== Task to complete ==
What is needed is the run of lines from the one with "4. More parts follow." through the close of the data, set down exactly.

**** Data lines ****

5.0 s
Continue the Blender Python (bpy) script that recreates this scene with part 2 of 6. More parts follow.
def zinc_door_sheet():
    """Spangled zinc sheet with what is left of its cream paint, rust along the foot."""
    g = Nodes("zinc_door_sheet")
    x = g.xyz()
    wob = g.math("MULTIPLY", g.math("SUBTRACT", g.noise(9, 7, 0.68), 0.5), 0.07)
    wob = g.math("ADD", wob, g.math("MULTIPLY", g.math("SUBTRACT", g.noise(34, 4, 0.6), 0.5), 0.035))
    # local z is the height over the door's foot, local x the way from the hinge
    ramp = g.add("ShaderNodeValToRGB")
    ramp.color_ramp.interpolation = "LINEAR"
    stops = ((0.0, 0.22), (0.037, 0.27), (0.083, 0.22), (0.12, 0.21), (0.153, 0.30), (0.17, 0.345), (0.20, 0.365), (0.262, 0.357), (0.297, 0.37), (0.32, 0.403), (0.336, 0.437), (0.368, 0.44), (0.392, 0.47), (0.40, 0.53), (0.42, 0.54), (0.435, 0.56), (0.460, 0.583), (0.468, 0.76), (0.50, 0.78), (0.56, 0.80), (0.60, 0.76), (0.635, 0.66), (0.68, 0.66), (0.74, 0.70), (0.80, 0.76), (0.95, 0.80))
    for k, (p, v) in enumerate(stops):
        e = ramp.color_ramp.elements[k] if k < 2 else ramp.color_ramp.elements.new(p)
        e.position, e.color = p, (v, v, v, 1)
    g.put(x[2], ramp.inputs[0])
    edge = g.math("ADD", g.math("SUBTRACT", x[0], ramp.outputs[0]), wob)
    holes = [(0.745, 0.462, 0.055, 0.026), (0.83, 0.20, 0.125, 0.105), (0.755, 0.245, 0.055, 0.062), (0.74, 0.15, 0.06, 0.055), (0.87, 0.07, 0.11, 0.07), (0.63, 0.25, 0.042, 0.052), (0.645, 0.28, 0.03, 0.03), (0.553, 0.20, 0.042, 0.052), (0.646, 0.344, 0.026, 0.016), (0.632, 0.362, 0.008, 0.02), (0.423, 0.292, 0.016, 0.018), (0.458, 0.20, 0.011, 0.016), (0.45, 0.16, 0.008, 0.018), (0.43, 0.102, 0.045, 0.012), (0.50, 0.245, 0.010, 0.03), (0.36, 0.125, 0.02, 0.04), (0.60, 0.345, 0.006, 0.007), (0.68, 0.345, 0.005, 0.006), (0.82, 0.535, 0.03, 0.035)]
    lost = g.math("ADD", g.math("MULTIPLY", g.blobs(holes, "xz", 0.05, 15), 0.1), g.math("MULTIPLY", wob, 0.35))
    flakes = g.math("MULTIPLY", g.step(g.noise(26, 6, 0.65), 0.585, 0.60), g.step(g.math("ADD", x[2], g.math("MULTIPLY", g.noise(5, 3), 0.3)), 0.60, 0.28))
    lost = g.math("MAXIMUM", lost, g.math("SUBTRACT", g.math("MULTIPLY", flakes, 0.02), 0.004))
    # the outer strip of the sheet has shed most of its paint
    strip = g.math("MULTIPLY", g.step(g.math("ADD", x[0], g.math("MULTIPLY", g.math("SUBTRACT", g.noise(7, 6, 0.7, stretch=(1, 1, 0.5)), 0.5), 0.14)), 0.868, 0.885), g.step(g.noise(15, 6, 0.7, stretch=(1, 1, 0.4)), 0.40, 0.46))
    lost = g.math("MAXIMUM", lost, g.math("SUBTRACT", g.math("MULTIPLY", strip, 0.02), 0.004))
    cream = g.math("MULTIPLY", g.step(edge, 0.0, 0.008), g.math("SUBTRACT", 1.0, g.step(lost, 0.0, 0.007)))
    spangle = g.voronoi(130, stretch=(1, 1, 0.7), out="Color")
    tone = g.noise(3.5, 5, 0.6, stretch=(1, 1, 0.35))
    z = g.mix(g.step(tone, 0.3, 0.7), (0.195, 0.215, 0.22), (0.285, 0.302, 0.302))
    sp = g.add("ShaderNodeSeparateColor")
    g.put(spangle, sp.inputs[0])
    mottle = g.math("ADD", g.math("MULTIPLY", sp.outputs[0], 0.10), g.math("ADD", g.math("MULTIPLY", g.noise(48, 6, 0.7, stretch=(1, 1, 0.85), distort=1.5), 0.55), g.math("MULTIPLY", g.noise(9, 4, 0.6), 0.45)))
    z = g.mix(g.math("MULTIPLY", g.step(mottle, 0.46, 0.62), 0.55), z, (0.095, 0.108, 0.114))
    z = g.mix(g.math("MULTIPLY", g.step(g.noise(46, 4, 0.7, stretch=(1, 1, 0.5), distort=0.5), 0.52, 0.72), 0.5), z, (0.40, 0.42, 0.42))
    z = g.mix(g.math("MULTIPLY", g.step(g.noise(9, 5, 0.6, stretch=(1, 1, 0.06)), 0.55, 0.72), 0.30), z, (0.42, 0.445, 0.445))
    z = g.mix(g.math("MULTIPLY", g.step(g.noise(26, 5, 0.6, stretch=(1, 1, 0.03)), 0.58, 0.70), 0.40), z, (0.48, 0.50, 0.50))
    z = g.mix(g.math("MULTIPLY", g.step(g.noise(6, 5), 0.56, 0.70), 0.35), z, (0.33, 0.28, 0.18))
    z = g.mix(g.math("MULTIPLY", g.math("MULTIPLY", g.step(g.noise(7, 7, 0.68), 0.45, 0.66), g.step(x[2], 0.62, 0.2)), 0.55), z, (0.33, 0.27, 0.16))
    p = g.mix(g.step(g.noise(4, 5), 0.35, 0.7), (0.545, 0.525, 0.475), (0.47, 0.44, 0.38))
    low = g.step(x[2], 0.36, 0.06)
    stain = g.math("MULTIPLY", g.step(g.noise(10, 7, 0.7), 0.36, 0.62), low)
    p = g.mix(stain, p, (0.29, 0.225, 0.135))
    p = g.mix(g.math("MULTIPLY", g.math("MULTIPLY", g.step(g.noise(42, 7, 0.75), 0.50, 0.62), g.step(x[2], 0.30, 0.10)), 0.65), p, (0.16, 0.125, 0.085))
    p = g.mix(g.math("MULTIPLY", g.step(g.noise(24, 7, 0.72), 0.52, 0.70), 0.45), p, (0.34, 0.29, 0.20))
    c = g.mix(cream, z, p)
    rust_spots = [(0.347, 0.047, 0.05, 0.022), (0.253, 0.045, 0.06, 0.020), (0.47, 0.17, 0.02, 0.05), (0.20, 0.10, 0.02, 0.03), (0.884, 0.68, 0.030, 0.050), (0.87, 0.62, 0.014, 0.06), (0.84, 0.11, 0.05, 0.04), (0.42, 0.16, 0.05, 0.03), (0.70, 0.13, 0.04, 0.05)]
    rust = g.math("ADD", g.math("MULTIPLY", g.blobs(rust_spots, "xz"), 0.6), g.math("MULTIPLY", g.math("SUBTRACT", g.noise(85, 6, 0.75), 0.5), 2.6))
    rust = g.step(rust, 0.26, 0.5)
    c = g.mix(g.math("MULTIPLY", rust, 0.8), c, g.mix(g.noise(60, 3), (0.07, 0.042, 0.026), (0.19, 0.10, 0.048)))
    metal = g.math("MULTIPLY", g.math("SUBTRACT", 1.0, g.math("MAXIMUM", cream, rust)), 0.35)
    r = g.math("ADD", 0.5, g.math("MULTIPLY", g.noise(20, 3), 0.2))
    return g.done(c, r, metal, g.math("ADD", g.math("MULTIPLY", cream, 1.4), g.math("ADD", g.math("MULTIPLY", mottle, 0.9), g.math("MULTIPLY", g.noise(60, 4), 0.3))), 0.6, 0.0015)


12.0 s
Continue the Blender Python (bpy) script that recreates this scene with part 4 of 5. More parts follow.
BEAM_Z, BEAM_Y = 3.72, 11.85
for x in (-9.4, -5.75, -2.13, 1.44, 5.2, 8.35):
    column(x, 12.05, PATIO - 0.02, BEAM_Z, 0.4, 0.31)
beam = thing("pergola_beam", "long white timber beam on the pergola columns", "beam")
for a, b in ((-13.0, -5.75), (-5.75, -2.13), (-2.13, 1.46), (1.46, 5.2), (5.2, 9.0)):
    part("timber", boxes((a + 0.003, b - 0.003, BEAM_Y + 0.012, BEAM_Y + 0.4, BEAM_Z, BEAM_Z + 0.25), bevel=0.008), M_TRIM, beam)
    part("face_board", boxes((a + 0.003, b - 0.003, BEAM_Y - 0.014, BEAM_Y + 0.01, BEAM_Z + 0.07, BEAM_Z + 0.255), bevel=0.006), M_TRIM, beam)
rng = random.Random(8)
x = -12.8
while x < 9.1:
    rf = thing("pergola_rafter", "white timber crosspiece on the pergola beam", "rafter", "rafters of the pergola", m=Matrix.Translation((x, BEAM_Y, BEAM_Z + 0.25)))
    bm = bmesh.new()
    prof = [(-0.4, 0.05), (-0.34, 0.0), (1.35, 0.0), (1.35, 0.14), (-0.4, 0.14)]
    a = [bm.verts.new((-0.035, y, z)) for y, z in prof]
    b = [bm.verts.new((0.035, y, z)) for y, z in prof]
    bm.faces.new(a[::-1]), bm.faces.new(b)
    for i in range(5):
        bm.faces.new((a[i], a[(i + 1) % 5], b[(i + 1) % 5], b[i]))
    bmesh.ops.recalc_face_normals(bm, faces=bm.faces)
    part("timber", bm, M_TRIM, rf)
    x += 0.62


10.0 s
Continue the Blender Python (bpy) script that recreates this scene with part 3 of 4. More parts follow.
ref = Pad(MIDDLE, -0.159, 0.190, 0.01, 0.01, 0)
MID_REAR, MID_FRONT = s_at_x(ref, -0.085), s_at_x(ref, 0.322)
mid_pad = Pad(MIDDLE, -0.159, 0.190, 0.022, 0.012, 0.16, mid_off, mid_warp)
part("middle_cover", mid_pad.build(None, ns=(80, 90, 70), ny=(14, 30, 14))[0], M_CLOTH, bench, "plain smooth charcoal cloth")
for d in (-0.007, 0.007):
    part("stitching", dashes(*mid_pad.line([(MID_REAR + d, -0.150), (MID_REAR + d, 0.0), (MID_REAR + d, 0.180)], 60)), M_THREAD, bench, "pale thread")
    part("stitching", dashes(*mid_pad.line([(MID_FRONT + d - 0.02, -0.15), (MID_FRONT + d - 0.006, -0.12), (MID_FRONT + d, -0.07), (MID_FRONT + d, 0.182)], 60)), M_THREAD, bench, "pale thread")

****

== The completed task ==
Continue the Blender Python (bpy) script that recreates this scene with part 3 of 4. More parts follow.
ref = Pad(MIDDLE, -0.159, 0.190, 0.01, 0.01, 0)
MID_REAR, MID_FRONT = s_at_x(ref, -0.085), s_at_x(ref, 0.322)
mid_pad = Pad(MIDDLE, -0.159, 0.190, 0.022, 0.012, 0.16, mid_off, mid_warp)
part("middle_cover", mid_pad.build(None, ns=(80, 90, 70), ny=(14, 30, 14))[0], M_CLOTH, bench, "plain smooth charcoal cloth")
for d in (-0.007, 0.007):
    part("stitching", dashes(*mid_pad.line([(MID_REAR + d, -0.150), (MID_REAR + d, 0.0), (MID_REAR + d, 0.180)], 60)), M_THREAD, bench, "pale thread")
    part("stitching", dashes(*mid_pad.line([(MID_FRONT + d - 0.02, -0.15), (MID_FRONT + d - 0.006, -0.12), (MID_FRONT + d, -0.07), (MID_FRONT + d, 0.182)], 60)), M_THREAD, bench, "pale thread")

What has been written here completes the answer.